I knew I wanted to work for a consulting firm, but I wasn’t exactly sure which one. I started looking for a firm to work at after finishing college and passing my actuarial exams. When I interviewed with Milliman I was impressed with the number of bright and talented consultants there. This, along with Milliman’s collegial atmosphere made the choice easy.
In college I had both short-term and long-term goals for my career, and Milliman has helped me achieve the short-term goals and work toward the long-term ones.
In the short term, I hoped to make significant progress toward my FSA designation. The study program at Milliman is great for that. In the long term, I hope to become a well-rounded consultant, with strong technical and consulting skills.
I work with a diverse team, from analysts just out of college to consultants with more than 20 years of experience in the pension consulting field.
In my job, I provide actuarial and administrative employee benefit services to corporate, multiemployer, and not-for-profit employee benefit plans. My experience includes funding and accounting valuations, funding projections, nondiscrimination testing, individual benefit calculations, and annual compliance of defined benefit plans.
I never expected to have so much client contact so early on in my career.
The consultants here are great about letting me participate in meetings. Sometimes I even find myself in the room with the CFO of a company.
Things are always changing in pension consulting, which keeps it interesting.
Given the volatile economic environment, as well as new pension legislation, clients are always looking for different types of advice.
A company like Milliman, whose roots are in actuarial consulting, is well suited to managing risk in the current economic environment because we have tools and resources available to us to address new problems effectively. For example, in the pension practice, I believe the intellectual capital at Milliman has enabled us to adapt to the new economic environment and pension legislation successfully. We’ve set up several initiatives to do this, including weekly conference calls across the New York practice so that we discuss what each of us is doing to help clients manage new concerns due to pension legislation and the economic environment.

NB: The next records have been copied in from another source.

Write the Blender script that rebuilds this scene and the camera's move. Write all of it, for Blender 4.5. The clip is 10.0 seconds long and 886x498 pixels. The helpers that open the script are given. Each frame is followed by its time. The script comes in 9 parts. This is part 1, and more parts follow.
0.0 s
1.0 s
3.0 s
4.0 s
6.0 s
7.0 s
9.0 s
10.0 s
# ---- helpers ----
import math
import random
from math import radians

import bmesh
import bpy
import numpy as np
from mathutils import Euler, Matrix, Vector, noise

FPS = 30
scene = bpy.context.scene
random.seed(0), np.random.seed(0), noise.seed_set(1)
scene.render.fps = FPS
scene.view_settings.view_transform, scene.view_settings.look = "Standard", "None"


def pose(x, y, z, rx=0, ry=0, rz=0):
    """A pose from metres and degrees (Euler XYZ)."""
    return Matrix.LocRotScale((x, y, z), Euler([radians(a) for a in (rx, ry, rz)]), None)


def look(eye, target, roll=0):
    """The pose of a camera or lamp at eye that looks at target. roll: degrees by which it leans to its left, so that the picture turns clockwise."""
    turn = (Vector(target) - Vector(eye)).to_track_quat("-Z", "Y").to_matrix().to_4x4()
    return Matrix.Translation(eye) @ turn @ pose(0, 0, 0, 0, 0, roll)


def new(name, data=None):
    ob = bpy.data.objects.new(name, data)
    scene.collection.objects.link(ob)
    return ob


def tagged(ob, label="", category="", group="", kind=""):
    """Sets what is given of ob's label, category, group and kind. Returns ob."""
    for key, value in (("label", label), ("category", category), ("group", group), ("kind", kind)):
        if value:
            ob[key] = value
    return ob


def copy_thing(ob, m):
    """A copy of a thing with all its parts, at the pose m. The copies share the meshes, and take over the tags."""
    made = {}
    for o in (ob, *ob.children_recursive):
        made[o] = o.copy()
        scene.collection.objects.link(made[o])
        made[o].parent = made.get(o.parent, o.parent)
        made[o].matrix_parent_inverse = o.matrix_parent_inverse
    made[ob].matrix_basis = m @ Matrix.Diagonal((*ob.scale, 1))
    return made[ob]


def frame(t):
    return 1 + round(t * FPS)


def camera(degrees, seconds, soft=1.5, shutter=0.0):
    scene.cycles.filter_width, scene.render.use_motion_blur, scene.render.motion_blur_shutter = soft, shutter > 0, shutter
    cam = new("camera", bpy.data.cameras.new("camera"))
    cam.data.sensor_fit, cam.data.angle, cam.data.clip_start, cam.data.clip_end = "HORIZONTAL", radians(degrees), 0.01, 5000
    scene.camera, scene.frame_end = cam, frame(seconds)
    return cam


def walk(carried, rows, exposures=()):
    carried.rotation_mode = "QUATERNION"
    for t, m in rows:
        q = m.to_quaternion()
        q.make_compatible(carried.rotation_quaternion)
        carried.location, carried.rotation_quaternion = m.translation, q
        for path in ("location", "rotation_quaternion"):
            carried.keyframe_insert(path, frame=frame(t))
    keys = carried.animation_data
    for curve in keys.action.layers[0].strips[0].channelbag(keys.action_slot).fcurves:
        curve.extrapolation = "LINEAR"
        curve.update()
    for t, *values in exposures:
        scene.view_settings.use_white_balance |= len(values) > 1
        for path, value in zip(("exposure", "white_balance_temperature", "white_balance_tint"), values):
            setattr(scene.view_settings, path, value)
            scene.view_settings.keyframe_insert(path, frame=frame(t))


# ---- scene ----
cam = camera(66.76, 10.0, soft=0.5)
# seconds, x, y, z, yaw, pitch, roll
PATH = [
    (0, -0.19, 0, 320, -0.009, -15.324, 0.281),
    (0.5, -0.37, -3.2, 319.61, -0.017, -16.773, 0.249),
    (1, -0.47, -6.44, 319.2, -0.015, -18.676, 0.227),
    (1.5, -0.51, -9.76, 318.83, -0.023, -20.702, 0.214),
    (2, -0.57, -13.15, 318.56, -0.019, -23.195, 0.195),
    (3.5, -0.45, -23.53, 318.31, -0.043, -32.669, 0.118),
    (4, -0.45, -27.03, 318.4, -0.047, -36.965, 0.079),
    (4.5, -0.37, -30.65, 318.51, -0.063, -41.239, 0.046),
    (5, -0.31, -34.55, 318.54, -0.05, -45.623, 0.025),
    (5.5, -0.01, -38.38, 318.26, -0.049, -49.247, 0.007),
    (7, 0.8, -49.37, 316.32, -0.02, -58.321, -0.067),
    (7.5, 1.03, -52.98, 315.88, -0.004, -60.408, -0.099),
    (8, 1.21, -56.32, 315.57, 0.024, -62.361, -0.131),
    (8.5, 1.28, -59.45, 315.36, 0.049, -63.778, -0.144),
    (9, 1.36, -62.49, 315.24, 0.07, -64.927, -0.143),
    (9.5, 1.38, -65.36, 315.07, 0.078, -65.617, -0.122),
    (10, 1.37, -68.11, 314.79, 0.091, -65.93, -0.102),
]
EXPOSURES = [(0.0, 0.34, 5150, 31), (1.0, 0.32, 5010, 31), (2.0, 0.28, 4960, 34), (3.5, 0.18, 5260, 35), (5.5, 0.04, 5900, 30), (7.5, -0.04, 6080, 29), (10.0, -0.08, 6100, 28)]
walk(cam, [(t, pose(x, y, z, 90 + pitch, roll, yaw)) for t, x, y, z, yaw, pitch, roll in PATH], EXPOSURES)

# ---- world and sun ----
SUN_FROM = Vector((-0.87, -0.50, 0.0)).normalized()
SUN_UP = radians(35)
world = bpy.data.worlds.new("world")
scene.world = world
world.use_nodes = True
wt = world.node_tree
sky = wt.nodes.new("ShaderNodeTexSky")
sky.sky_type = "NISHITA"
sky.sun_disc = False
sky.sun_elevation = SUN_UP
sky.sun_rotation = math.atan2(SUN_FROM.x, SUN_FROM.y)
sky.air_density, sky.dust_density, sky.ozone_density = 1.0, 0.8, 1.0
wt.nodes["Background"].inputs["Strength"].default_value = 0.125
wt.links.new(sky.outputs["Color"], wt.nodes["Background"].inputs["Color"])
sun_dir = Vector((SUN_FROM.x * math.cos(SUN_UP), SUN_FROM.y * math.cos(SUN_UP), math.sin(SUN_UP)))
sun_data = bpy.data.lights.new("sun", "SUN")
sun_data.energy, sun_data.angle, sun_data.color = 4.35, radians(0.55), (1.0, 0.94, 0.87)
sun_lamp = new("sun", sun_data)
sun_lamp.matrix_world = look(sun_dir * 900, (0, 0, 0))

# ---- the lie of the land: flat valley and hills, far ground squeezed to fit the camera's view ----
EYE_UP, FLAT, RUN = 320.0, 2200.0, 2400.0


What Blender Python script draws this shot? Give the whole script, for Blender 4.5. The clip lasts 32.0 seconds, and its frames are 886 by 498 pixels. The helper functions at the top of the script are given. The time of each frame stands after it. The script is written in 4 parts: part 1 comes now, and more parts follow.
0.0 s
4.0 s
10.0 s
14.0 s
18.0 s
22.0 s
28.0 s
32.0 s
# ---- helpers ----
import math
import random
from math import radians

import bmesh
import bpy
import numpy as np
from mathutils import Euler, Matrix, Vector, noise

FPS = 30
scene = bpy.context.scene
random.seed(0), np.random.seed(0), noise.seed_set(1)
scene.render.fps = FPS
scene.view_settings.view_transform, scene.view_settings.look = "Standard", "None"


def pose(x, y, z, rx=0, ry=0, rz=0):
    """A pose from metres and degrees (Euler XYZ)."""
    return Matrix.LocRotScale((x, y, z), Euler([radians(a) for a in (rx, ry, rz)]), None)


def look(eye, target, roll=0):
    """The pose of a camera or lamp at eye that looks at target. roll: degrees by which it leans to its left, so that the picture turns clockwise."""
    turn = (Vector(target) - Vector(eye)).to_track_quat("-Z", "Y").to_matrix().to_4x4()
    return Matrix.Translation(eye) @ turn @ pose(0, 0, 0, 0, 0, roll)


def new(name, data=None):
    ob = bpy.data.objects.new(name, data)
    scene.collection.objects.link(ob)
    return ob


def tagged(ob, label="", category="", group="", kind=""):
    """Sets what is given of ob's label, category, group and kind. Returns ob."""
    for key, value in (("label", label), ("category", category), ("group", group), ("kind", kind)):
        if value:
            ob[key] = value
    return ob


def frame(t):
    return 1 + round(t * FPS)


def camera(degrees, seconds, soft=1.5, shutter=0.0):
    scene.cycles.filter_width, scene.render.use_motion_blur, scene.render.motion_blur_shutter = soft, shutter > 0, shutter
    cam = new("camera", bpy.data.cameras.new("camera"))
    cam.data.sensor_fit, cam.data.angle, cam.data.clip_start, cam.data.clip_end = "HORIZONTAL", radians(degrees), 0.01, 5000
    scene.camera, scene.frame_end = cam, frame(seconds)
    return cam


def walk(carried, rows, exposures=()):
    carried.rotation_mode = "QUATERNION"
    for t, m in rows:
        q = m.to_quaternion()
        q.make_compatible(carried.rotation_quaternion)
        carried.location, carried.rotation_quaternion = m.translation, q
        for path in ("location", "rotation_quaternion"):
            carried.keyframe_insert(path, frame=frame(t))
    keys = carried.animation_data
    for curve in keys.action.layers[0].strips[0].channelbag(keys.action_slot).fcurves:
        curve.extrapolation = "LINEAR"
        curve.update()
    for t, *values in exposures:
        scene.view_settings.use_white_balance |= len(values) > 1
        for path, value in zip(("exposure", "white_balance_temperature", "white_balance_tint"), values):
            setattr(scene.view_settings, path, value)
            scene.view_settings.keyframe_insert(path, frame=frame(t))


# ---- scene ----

In the New York office we don’t really focus on job titles, which makes it easy to walk into an equity principal’s office to discuss a project.
We all see ourselves as part of one big team. The atmosphere in my office is friendly. The doors are always open if you have a question or just want to chat. Once in a while, we’ll get together for happy hour or organized events outside of the office.
Although studying for exams complicates work/life balance, I don’t find it especially difficult.
Of course there are times when I’m busier than usual at work, but I’ve learned to take advantage of my free time when I’m not. Milliman also helps out with work/life balance by hosting social events like post-exam parties and summer events. When I’m not working I work out, go to the theater or concerts and read something other than actuarial textbooks.
The most significant outcome of my work is in helping our clients make decisions that affect the livelihood of their employees, either directly through improvements or cuts to their pension benefits, or indirectly through advice that may affect the financial status of the company.
My advice to a new employee in my office: “It is what you make it.”
There are great resources available locally and nationally to foster a great career at Milliman and as an actuary—and it’s up to you to seek those out.
I often hear Milliman described as “the actuary’s actuary.”
Consultants at Milliman are recognized for the great work that they do for their clients, and that’s something recognized by our peers.